A 19th Century Lobbiest, An Arrest, And The Birth Of Mother's Day
Anna Marie Jarvis lobbied for more than a decade to have her nation remember mothers, in honor of her own mother’s wishes. Then, she fought to end it.
At the end of the 19th century, her mother, Ann Jarvis, had founded Mothers’ Day Work Clubs in five cities to help improve sanitary and health conditions for mothers and their children.
The club women also treated the wounds of both Union and Confederate soldiers, and fed and clothed them with neutrality.
Her mother once ended a Sunday school session with this prayer:
I hope that someone, sometime will found a memorial Mother’s Day commemorating her for the matchless service she renders humanity in every field of life. She is entitled to it.
On May 12, 1907, two years after her mother’s death, Anna, who grew up in West Virginia and never had children of her own, held a celebration in her mother’s memory and asked that people wear carnations to remember all mothers. Her intent had also been for children on Mother’s Day to handwrite personal notes.
Jarvis’s campaign for a national holiday succeeded in 1914 when President Woodrow Wilson established it and Congress designated the second Sunday in May as “Mother’s Day.”
But by the early 1920s, florists had capitalized on the day and begun marketing carnations. And greeting-card companies began selling Mother’s Day cards. Jarvis detested the commercialism of what the day had become.
With her sister Ellsinore, they spent their family inheritance fighting the day’s designation. Jarvis incorporated herself as the Mother’s Day International Association and trademarked the phrases “second Sunday in May” and “Mother’s Day.”

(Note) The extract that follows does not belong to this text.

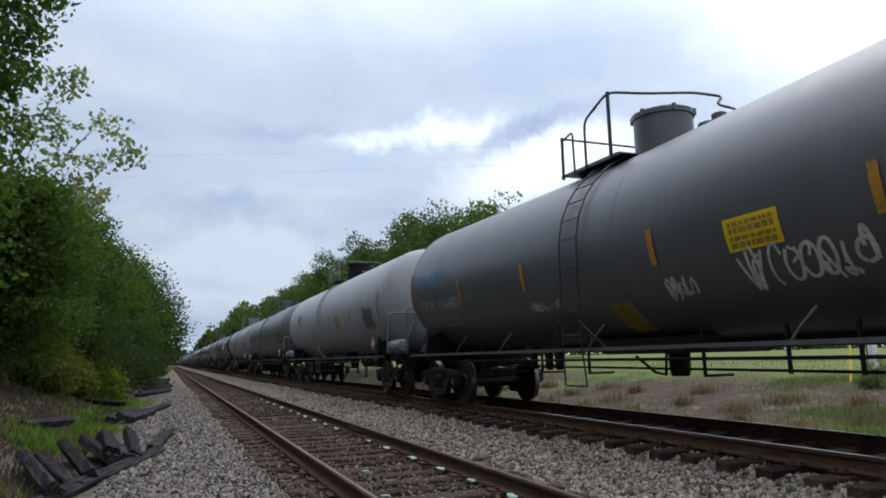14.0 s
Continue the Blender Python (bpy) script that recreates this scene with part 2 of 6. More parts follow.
M = {
    "gloss": tank_paint("gloss_black_paint", (0.0030, 0.0030, 0.0036), 0.19, (0.006, 0.0058, 0.006), 0.30, spec=0.65),
    "satin": tank_paint("satin_black_paint", (0.0042, 0.0042, 0.0046), 0.32, (0.009, 0.0088, 0.009), 0.30, spec=0.6),
    "dull": tank_paint("dull_black_paint", (0.0072, 0.0070, 0.0076), 0.50, (0.015, 0.0145, 0.0142), 0.35, spec=0.45),
    "matte": tank_paint("matte_charcoal_paint", (0.026, 0.027, 0.030), 0.40, (0.032, 0.031, 0.030), 0.35, spread=0.15, spec=0.7),
    "slate": tank_paint("slate_grey_paint", (0.084, 0.090, 0.096), 0.38, (0.080, 0.078, 0.075), 0.3, spread=0.12, spec=0.7),
    "grey": tank_paint("mid_grey_paint", (0.19, 0.20, 0.215), 0.44, (0.12, 0.115, 0.11), 0.3, spread=0.10),
    "pale": tank_paint("pale_grey_paint", (0.29, 0.305, 0.325), 0.50, (0.17, 0.16, 0.15), 0.3, spread=0.10),
    # grey lightened to paint in the sky light on sill edges and struts
    "edge": material("worn_sky_lit_steel_edge", (0.085, 0.086, 0.09), 0.5, 0.0, 0.3, 6.0, 50.0, 0.05, (0.03, 0.027, 0.025), 0.5),
    "iron": material("black_underframe", (0.0065, 0.006, 0.006), 0.55, 0.0, 0.4, 7.0, 70.0, 0.15, (0.020, 0.017, 0.015), 0.4, spec=0.22),
    "truck": material("dusty_cast_steel", (0.018, 0.0142, 0.012), 0.6, 0.0, 0.5, 8.0, 60.0, 0.3, (0.054, 0.042, 0.034), 0.5, spec=0.22),
    "wheel": material("wheel_steel", (0.011, 0.010, 0.0098), 0.6, 0.0, 0.35, 6.0, 40.0, 0.08, (0.045, 0.034, 0.026), 0.45),
    "tread": material("polished_tread", (0.15, 0.15, 0.155), 0.42, 1.0, 0.08, 6.0, 40.0),
    "pipe": material("black_handrail_pipe", (0.022, 0.022, 0.023), 0.45, 0.0, 0.3, 8.0, 50.0, 0.05, (0.08, 0.05, 0.035), 0.3),
    "greypipe": material("grey_handrail_pipe", (0.12, 0.125, 0.13), 0.5, 0.0, 0.3, 8.0, 50.0, 0.05, (0.09, 0.05, 0.035), 0.4),
    "yellow": material("yellow_reflective_strip", (0.72, 0.36, 0.012), 0.45, 0.0, 0.12, 7.0, 50.0, 0.0, (0.25, 0.14, 0.03), 0.4),
    "signyel": material("yellow_sign_film", (0.72, 0.50, 0.012), 0.4, 0.0, 0.08, 5.0, 40.0, 0.0, (0.4, 0.28, 0.03), 0.3),
    "olive": material("faded_yellow_stencil", (0.27, 0.215, 0.035), 0.55, 0.0, 0.25, 6.0, 40.0, 0.0, (0.06, 0.05, 0.03), 0.6),
    "white": material("white_stencil_paint", (0.62, 0.62, 0.60), 0.5, 0.0, 0.12, 9.0, 60.0, 0.0, (0.25, 0.25, 0.24), 0.5),
    "dimwhite": material("worn_white_stencil", (0.34, 0.34, 0.33), 0.55, 0.0, 0.3, 12.0, 70.0, 0.0, (0.07, 0.07, 0.07), 0.6),
    "orange": material("orange_stencil_paint", (0.42, 0.20, 0.02), 0.5, 0.0, 0.2, 9.0, 60.0, 0.0, (0.16, 0.10, 0.04), 0.6),
    "red": material("red_decal_film", (0.55, 0.028, 0.03), 0.4, 0.0, 0.12, 6.0, 40.0, 0.0, (0.3, 0.05, 0.05), 0.3),
    "blackink": material("black_ink", (0.015, 0.015, 0.015), 0.5, 0.0, 0.2, 6.0, 40.0),
    "spraywhite": material("white_spray_paint", (0.58, 0.58, 0.57), 0.6, 0.0, 0.3, 4.0, 30.0, 0.0, (0.2, 0.2, 0.2), 0.5),
    "spraygrey": material("faded_spray_paint", (0.13, 0.13, 0.13), 0.6, 0.0, 0.4, 4.0, 30.0, 0.0, (0.05, 0.05, 0.05), 0.6),
    "sprayred": material("red_spray_paint", (0.38, 0.045, 0.03), 0.6, 0.0, 0.3, 4.0, 30.0),
    "sprayteal": material("teal_spray_paint", (0.06, 0.16, 0.15), 0.6, 0.0, 0.3, 4.0, 30.0),
    "spraypink": material("pink_spray_paint", (0.42, 0.20, 0.18), 0.6, 0.0, 0.3, 4.0, 30.0),
    "sprayblue": material("blue_spray_paint", (0.04, 0.22, 0.36), 0.6, 0.0, 0.3, 4.0, 30.0),
    "capblue": material("blue_grey_cap_paint", (0.035, 0.055, 0.10), 0.5, 0.0, 0.3, 8.0, 50.0),
    "locoyellow": material("yellow_locomotive_paint", (0.62, 0.42, 0.05), 0.45, 0.0, 0.15, 3.0, 30.0),
    "locogrey": material("grey_locomotive_paint", (0.2, 0.21, 0.22), 0.5, 0.0, 0.2, 3.0, 30.0),
    "rust": material("rusty_rail_steel", (0.070, 0.041, 0.031), 0.75, 0.0, 0.4, 5.0, 50.0, 0.15, (0.14, 0.075, 0.045), 0.5, (3, 0.6, 3), spec=0.08),
    "railtop": material("polished_railhead", (0.62, 0.63, 0.66), 0.16, 1.0, 0.06, 5.0, 30.0, 0.0, None, 0.0, (3, 0.2, 3)),
    "railtop_worn": material("dull_brown_railhead", (0.13, 0.10, 0.09), 0.45, 0.6, 0.25, 5.0, 30.0, 0.0, None, 0.0, (3, 0.2, 3)),
    "tie": material("weathered_creosote_timber", (0.048, 0.033, 0.026), 0.9, 0.0, 0.6, 3.0, 45.0, 0.8, (0.13, 0.098, 0.076), 0.5, (0.5, 7, 7), per_piece=0.45, spec=0.08),
    "oldtie": material("old_grey_creosote_timber", (0.012, 0.011, 0.0125), 0.75, 0.0, 0.6, 3.0, 45.0, 0.9, (0.11, 0.10, 0.096), 0.6, (0.5, 7, 7), per_piece=0.35, spec=0.08),
    "tieplate": material("rusty_tie_plate", (0.06, 0.038, 0.028), 0.8, 0.0, 0.4, 9.0, 60.0, 0.3, spec=0.08),
    "clip": material("turquoise_painted_anchor", (0.46, 0.66, 0.61), 0.55, 0.0, 0.25, 15.0, 80.0, 0.1, (0.15, 0.2, 0.18), 0.5),
    "stone": material("crushed_limestone_ballast", (0.225, 0.195, 0.163), 0.9, 0.0, 0.35, 14.0, 90.0, 0.4, per_island=0.85, spec=0.08),
    "shoulderstone": material("grey_crushed_stone", (0.178, 0.160, 0.142), 0.9, 0.0, 0.35, 14.0, 90.0, 0.4, per_island=0.85, spec=0.08),
    "cribstone": material("dirty_crib_stone", (0.125, 0.10, 0.083), 0.9, 0.0, 0.35, 14.0, 90.0, 0.4, per_island=0.85, spec=0.08),
    "rock": material("dark_stray_rock", (0.13, 0.115, 0.10), 0.9, 0.0, 0.35, 9.0, 60.0, 0.6, spec=0.08),
    "bark": material("grey_brown_bark", (0.10, 0.082, 0.065), 0.9, 0.0, 0.45, 5.0, 40.0, 0.7, None, 0, (3, 3, 0.6), spec=0.08),
    "pole": material("weathered_pole_timber", (0.16, 0.13, 0.10), 0.85, 0.0, 0.35, 4.0, 40.0, 0.4, None, 0, (4, 4, 0.4)),
    "wire": material("dull_power_wire", (0.30, 0.32, 0.36), 0.6, 0.3, 0.1),
    "leafmid": leaf_material("mid_green_leaves", (0.070, 0.120, 0.028)),
    "leafdark": leaf_material("dark_green_leaves", (0.040, 0.068, 0.026)),
    "leaflight": leaf_material("light_green_leaves", (0.11, 0.165, 0.020)),
    "leafpale": leaf_material("pale_grey_green_leaves", (0.20, 0.235, 0.14)),
    "leafolive": leaf_material("yellowing_olive_leaves", (0.135, 0.142, 0.036)),
    "leafright": leaf_material("hedgerow_leaves", (0.062, 0.098, 0.033)),
    "grass": leaf_material("grass_blades", (0.115, 0.190, 0.034)),
    "weed": leaf_material("grey_green_weeds", (0.115, 0.142, 0.068), 0.35),
    "litter": leaf_material("dull_dead_grass", (0.085, 0.072, 0.058), 0.4),
    "drygrass": leaf_material("dry_grass_blades", (0.135, 0.104, 0.078), 0.3),
}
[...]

After Jarvis crashed a 1925 confectioners convention in Philadelphia, she was arrested for disturbing the peace. It didn’t stop her. She spent the rest of her life, into the 1940s, trying to end Mother’s Day. And she died penniless doing it. Anna Jarvis, in her New York Times obituary, was quoted as saying:
A printed card means nothing except that you are too lazy to write to the woman who has done more for you than anyone in the world. And candy! You take a box to Mother—and then eat most of it yourself. A pretty sentiment.
Despite Jarvis’ efforts, the day still flourishes as a big one for retail. Jarvis, aside from selling carnations, never tried to profit from it. On this Mother’s Day, the average American will have spent $152 dollars, which is up from $140 last year, for a total of $18.6 billion, according to the National Retail Federation.
And carnations, suggested by Anna Jarvis in 1907 on the day she first recognized her own mother, are still one of the most popular flowers to give on Mother’s Day.